** Task requirements **
Set down exactly the lines that run from the line with "keys = carried.animation_data" to the end of the data, and nothing else.

** Available data **
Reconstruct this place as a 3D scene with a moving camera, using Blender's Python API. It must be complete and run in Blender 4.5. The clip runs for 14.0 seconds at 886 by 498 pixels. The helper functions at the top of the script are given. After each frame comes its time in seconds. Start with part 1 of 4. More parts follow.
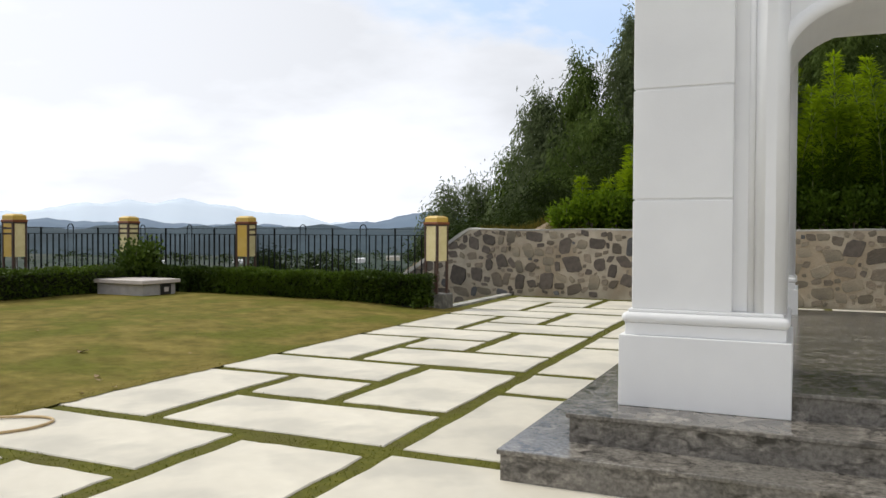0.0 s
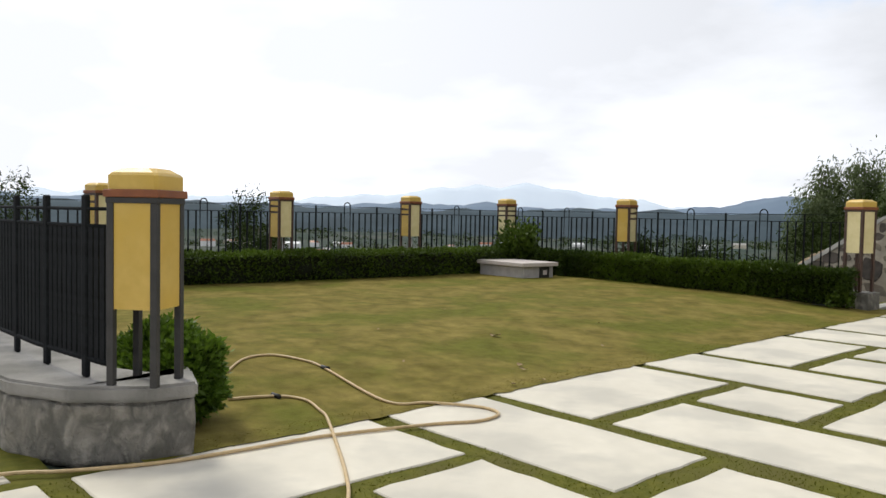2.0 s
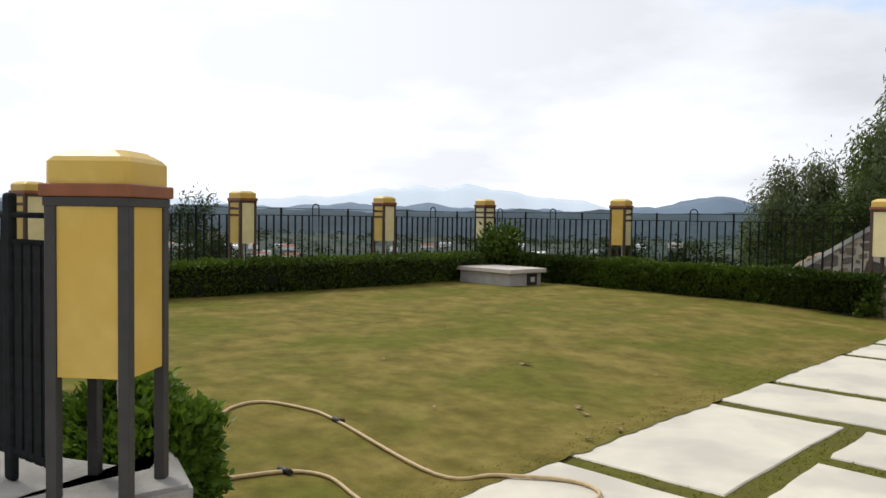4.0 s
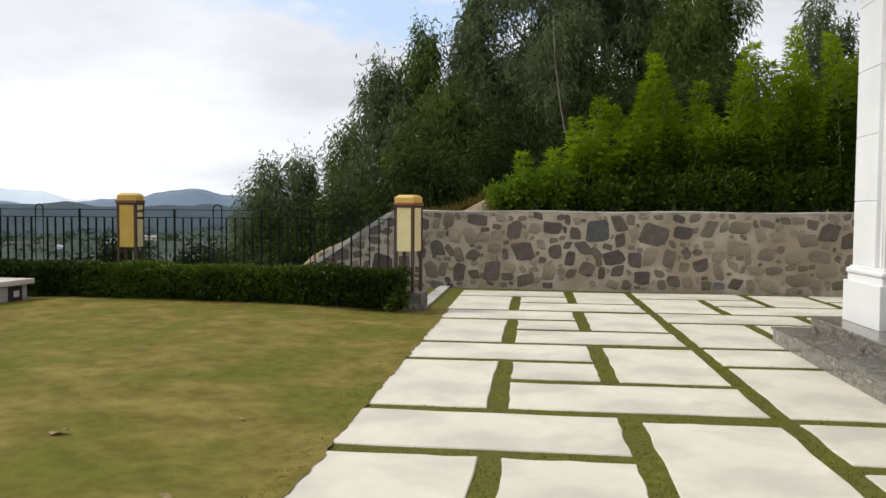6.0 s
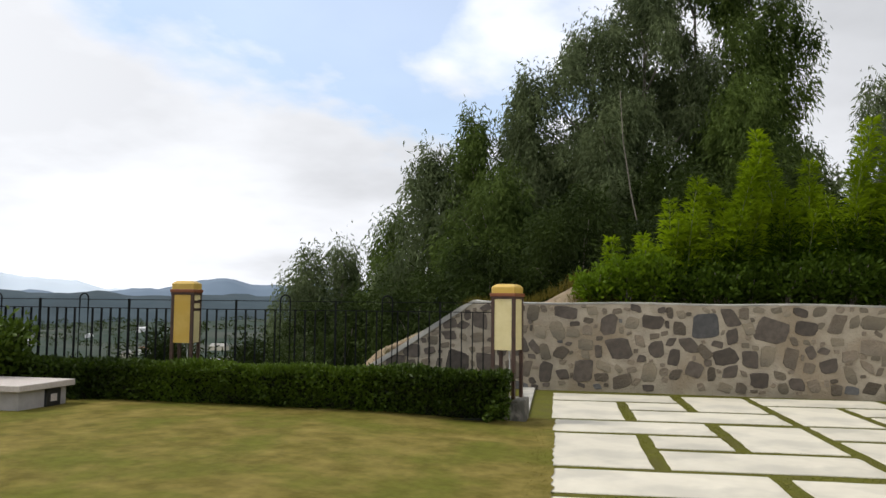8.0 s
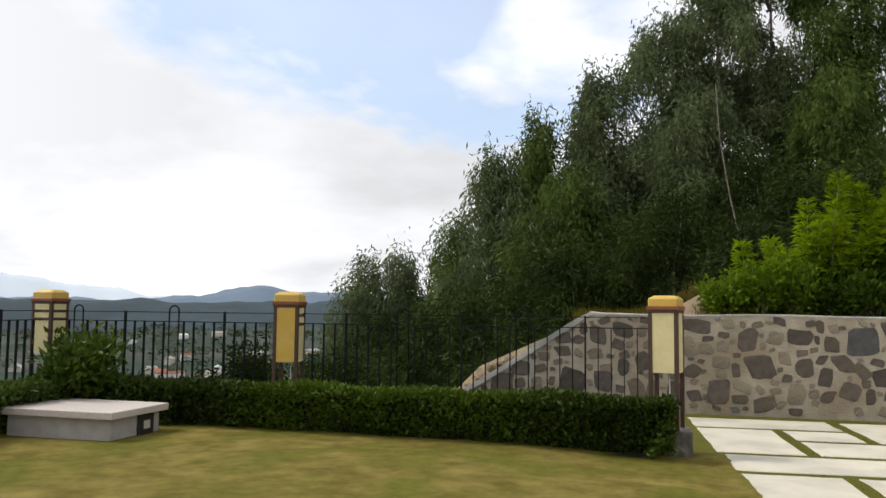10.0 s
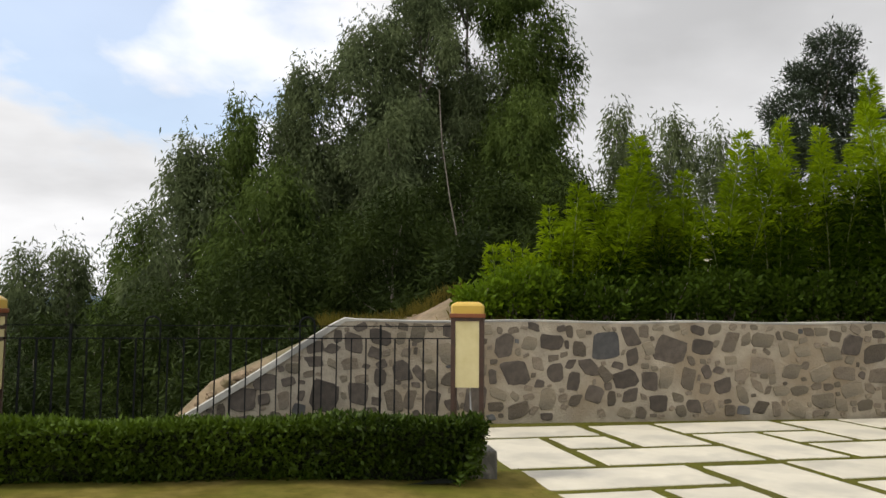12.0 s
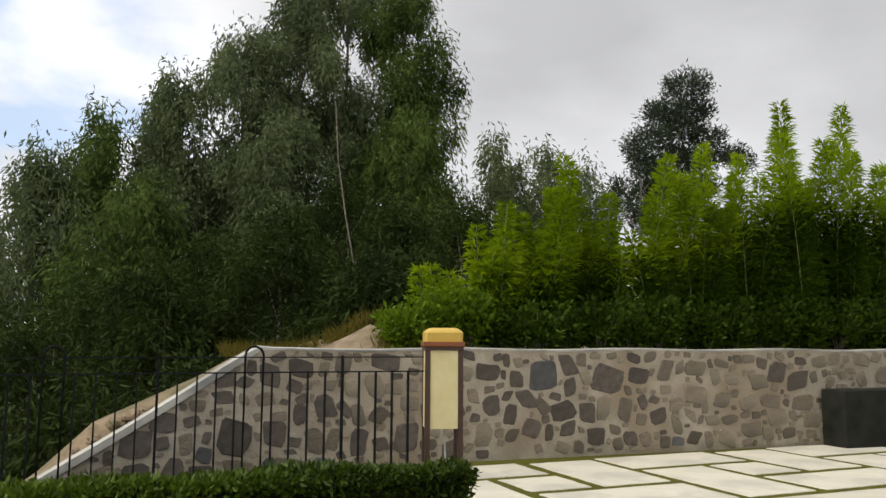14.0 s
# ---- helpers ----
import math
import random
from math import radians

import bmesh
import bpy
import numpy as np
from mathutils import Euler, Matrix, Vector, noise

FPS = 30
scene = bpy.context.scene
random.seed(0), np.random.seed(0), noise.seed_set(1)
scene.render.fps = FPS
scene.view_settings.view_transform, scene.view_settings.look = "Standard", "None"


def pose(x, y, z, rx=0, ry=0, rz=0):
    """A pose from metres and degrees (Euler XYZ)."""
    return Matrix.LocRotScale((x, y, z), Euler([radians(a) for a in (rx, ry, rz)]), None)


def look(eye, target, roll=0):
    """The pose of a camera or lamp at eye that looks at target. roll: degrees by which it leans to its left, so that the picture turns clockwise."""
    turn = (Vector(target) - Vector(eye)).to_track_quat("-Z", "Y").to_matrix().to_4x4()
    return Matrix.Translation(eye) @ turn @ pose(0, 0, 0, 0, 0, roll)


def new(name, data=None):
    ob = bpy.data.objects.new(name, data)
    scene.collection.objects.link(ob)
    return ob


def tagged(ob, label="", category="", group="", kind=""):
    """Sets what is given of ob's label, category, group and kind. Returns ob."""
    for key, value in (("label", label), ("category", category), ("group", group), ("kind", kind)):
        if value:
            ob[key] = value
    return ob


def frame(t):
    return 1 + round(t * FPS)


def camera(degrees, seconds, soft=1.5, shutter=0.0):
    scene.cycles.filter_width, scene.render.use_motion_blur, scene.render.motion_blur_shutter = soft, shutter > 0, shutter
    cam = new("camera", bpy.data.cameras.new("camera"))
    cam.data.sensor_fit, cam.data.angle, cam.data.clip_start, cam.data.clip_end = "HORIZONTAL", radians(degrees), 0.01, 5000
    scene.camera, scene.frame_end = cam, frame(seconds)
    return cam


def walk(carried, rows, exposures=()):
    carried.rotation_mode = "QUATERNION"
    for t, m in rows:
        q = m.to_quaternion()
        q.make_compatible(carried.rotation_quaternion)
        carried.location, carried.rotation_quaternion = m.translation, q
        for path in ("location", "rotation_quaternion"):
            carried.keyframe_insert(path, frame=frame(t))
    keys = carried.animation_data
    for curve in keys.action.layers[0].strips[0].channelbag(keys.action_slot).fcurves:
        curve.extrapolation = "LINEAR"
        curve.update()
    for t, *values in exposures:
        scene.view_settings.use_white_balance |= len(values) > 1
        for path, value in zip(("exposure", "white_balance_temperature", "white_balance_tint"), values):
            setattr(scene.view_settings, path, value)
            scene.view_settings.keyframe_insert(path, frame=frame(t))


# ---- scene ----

** Solved problem **
    keys = carried.animation_data
    for curve in keys.action.layers[0].strips[0].channelbag(keys.action_slot).fcurves:
        curve.extrapolation = "LINEAR"
        curve.update()
    for t, *values in exposures:
        scene.view_settings.use_white_balance |= len(values) > 1
        for path, value in zip(("exposure", "white_balance_temperature", "white_balance_tint"), values):
            setattr(scene.view_settings, path, value)
            scene.view_settings.keyframe_insert(path, frame=frame(t))


# ---- scene ----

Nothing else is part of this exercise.